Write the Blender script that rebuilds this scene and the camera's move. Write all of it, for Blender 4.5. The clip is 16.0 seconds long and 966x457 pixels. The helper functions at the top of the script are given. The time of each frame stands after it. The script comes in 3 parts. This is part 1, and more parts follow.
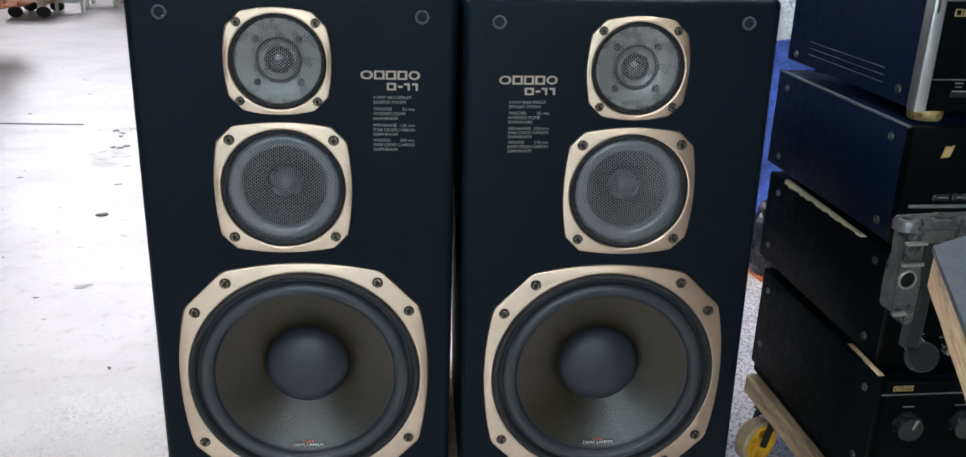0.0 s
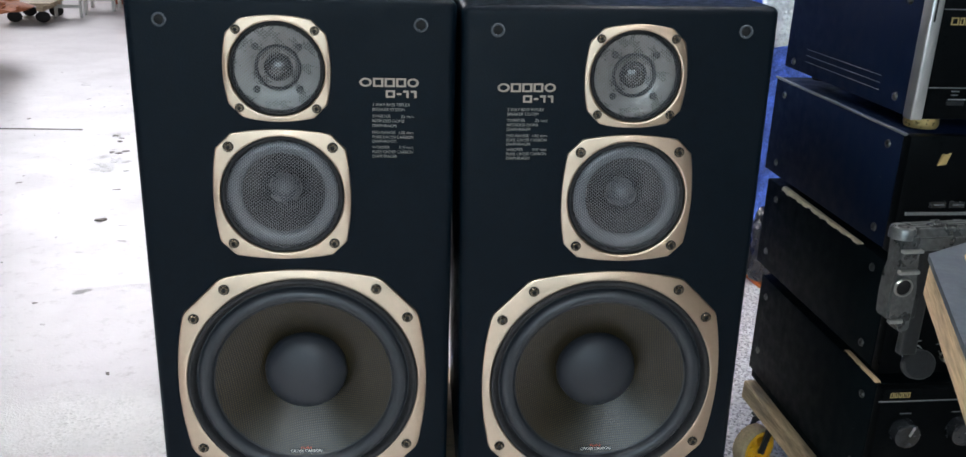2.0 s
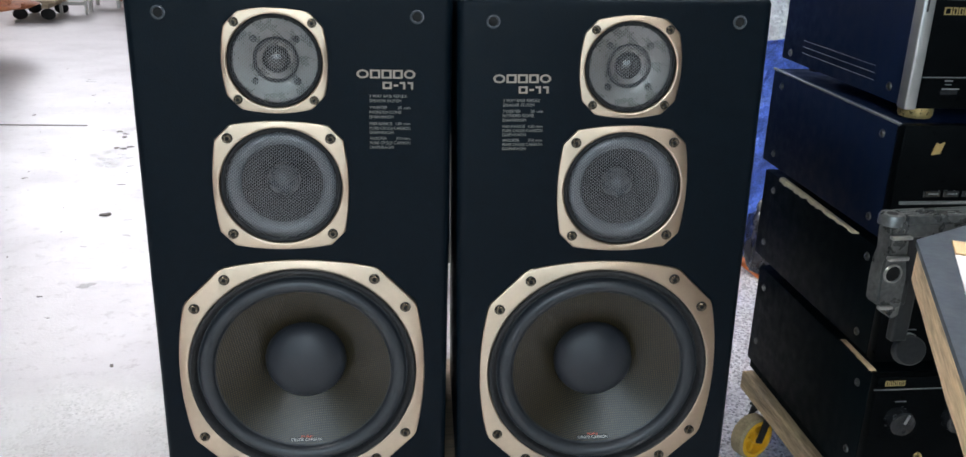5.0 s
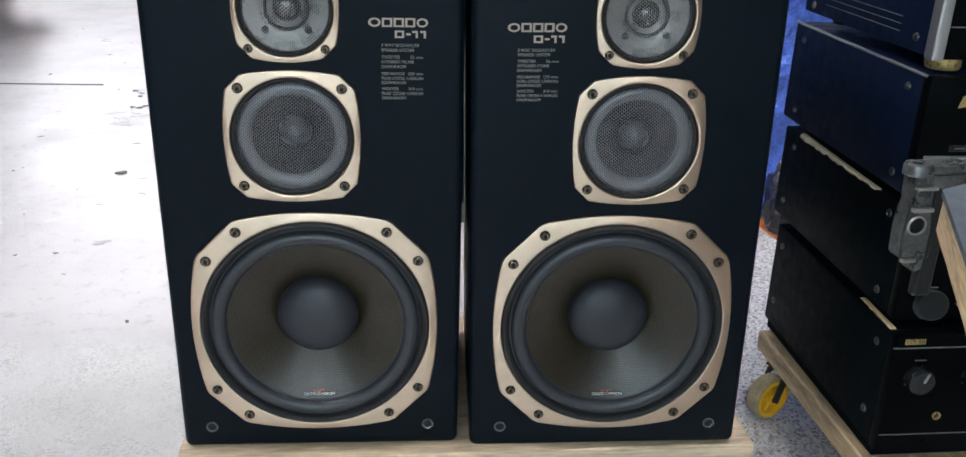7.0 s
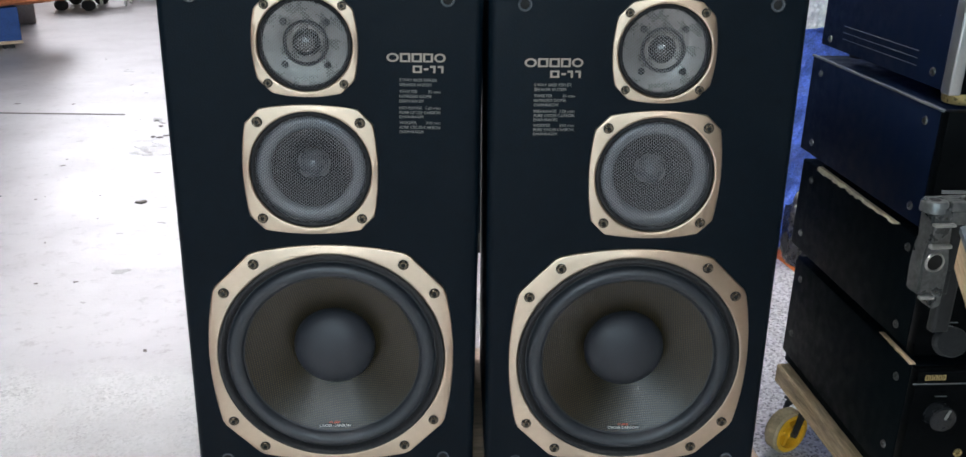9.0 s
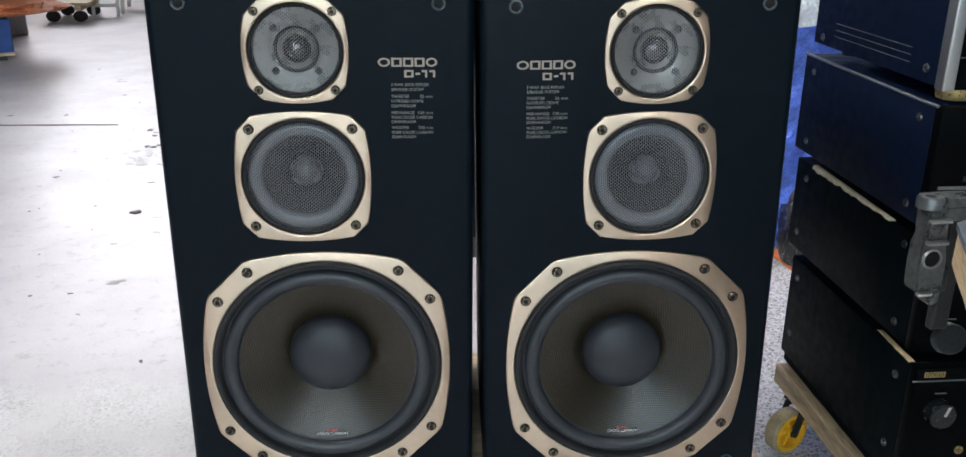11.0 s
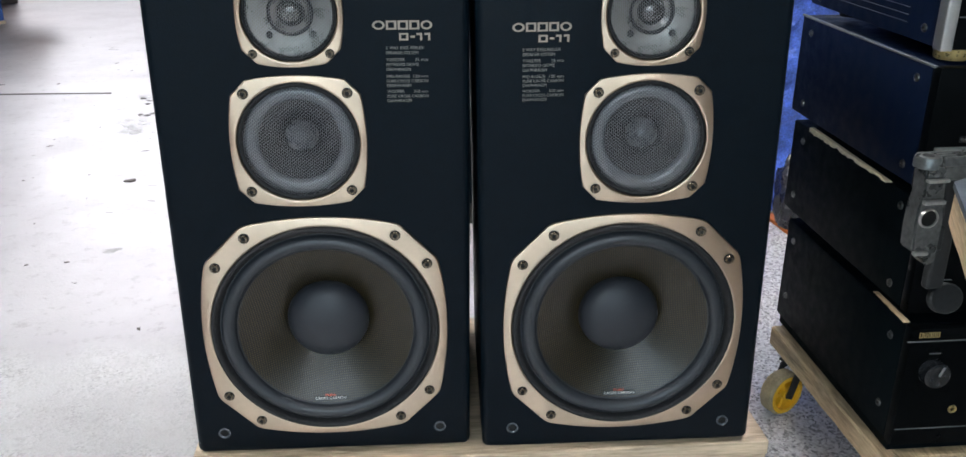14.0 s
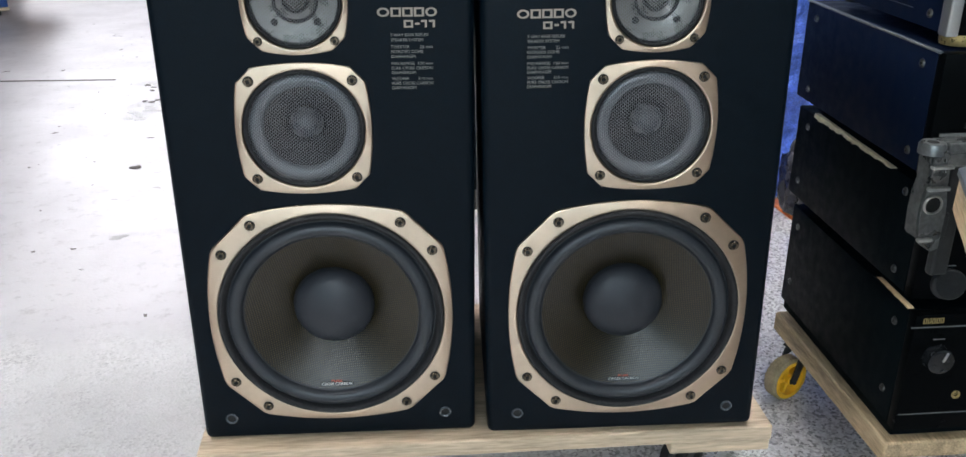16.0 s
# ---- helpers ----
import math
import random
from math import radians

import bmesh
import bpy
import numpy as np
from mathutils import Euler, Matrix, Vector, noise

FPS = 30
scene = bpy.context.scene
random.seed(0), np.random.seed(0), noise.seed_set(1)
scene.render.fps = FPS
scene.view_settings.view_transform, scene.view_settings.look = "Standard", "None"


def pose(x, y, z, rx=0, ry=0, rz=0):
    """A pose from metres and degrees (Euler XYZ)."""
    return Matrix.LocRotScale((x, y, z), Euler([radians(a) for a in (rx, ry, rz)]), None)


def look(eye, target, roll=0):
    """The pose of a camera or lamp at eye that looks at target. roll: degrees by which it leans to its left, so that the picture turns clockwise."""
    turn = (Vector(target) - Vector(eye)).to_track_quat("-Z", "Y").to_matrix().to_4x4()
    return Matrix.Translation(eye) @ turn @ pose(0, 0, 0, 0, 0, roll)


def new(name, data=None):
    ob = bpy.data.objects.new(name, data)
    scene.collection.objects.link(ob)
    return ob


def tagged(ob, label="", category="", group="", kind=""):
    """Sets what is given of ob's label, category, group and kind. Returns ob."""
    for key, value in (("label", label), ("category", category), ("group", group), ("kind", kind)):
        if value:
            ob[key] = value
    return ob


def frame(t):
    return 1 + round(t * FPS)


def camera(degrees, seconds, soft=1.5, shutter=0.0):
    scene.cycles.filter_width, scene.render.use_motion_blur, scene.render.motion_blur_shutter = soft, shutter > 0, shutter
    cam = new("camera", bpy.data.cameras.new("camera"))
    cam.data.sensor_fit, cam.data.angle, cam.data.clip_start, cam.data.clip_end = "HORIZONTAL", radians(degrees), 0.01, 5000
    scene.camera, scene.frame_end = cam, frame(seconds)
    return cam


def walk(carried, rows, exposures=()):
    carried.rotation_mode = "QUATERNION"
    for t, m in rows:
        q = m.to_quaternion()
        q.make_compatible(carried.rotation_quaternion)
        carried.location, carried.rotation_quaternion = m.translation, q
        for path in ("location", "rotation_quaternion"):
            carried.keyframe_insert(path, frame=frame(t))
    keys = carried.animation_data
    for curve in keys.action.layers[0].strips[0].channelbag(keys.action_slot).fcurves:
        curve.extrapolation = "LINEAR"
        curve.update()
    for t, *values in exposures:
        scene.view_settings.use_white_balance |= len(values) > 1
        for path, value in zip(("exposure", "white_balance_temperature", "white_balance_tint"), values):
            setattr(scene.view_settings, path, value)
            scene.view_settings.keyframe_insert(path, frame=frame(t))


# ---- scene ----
cam = camera(55.3, 16.0)
PATH = [
    (0, (-0.089, -1.188, 1.013), (0.105, 0.68, 0.325), 2.0),
    (0.5, (-0.09, -1.188, 1.014), (0.107, 0.68, 0.328), 2.2),
    (1, (-0.09, -1.189, 1.016), (0.105, 0.681, 0.333), 2.3),
    (1.5, (-0.09, -1.189, 1.017), (0.104, 0.681, 0.335), 2.2),
    (2, (-0.089, -1.191, 1.017), (0.108, 0.68, 0.339), 2.1),
    (2.5, (-0.089, -1.191, 1.017), (0.105, 0.681, 0.341), 2.1),
    (3, (-0.091, -1.193, 1.016), (0.102, 0.681, 0.341), 2.1),
    (3.5, (-0.085, -1.196, 1.013), (0.11, 0.675, 0.336), 2.1),
    (6, (-0.075, -1.21, 1.014), (0.096, 0.652, 0.305), 1.5),
    (6.5, (-0.072, -1.196, 0.998), (0.087, 0.653, 0.253), 1.6),
    (7, (-0.071, -1.195, 0.992), (0.076, 0.65, 0.234), 1.7),
    (7.5, (-0.072, -1.196, 0.992), (0.059, 0.652, 0.237), 1.7),
    (8, (-0.072, -1.193, 0.993), (0.047, 0.66, 0.25), 1.7),
    (8.5, (-0.073, -1.196, 1.002), (0.04, 0.671, 0.292), 1.7),
    (9, (-0.071, -1.197, 1.0), (0.04, 0.672, 0.298), 1.5),
    (11.5, (-0.067, -1.19, 0.997), (0.053, 0.682, 0.305), 0.5),
    (12, (-0.066, -1.192, 0.996), (0.056, 0.672, 0.28), 0.5),
    (12.5, (-0.067, -1.192, 0.994), (0.061, 0.665, 0.264), 0.5),
    (13, (-0.067, -1.191, 0.993), (0.059, 0.662, 0.25), 0.4),
    (13.5, (-0.066, -1.191, 0.992), (0.059, 0.658, 0.241), 0.4),
    (14, (-0.069, -1.191, 0.992), (0.057, 0.655, 0.234), 0.3),
    (14.5, (-0.069, -1.192, 0.995), (0.054, 0.652, 0.23), 0.2),
    (15, (-0.07, -1.194, 0.996), (0.052, 0.647, 0.224), 0.2),
    (15.5, (-0.071, -1.194, 0.995), (0.048, 0.643, 0.213), 0.1),
    (16, (-0.07, -1.194, 0.995), (0.046, 0.641, 0.208), 0.1),
]
walk(cam, [(t, look(eye, target, roll)) for t, eye, target, roll in PATH])

# ---- world, lamps, exposure ----
scene.view_settings.exposure = 0.0
world = bpy.data.worlds.new("overcast_sky")
scene.world = world
world.use_nodes = True
_sky = world.node_tree.nodes.new("ShaderNodeTexSky")
_sky.sky_type, _sky.sun_disc = "NISHITA", False
_sky.sun_elevation, _sky.sun_rotation = radians(40), radians(-30)
_bg = world.node_tree.nodes["Background"]
_bg.inputs["Strength"].default_value = 0.1
world.node_tree.links.new(_sky.outputs["Color"], _bg.inputs["Color"])


def area_lamp(name, eye, target, sx, sy, watts, color):
    lamp = bpy.data.lights.new(name, "AREA")
    lamp.shape, lamp.size, lamp.size_y, lamp.energy, lamp.color = "RECTANGLE", sx, sy, watts, color
    ob = new(name, lamp)
    ob.matrix_world = look(eye, target)
    return ob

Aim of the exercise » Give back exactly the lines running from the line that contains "for curve in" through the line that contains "scene.view_settings.keyframe_insert(path, frame=frame(t))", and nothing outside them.

Task response »
    for curve in keys.action.layers[0].strips[0].channelbag(keys.action_slot).fcurves:
        curve.extrapolation = "LINEAR"
        curve.update()
    for t, *values in exposures:
        scene.view_settings.use_white_balance |= len(values) > 1
        for path, value in zip(("exposure", "white_balance_temperature", "white_balance_tint"), values):
            setattr(scene.view_settings, path, value)
            scene.view_settings.keyframe_insert(path, frame=frame(t))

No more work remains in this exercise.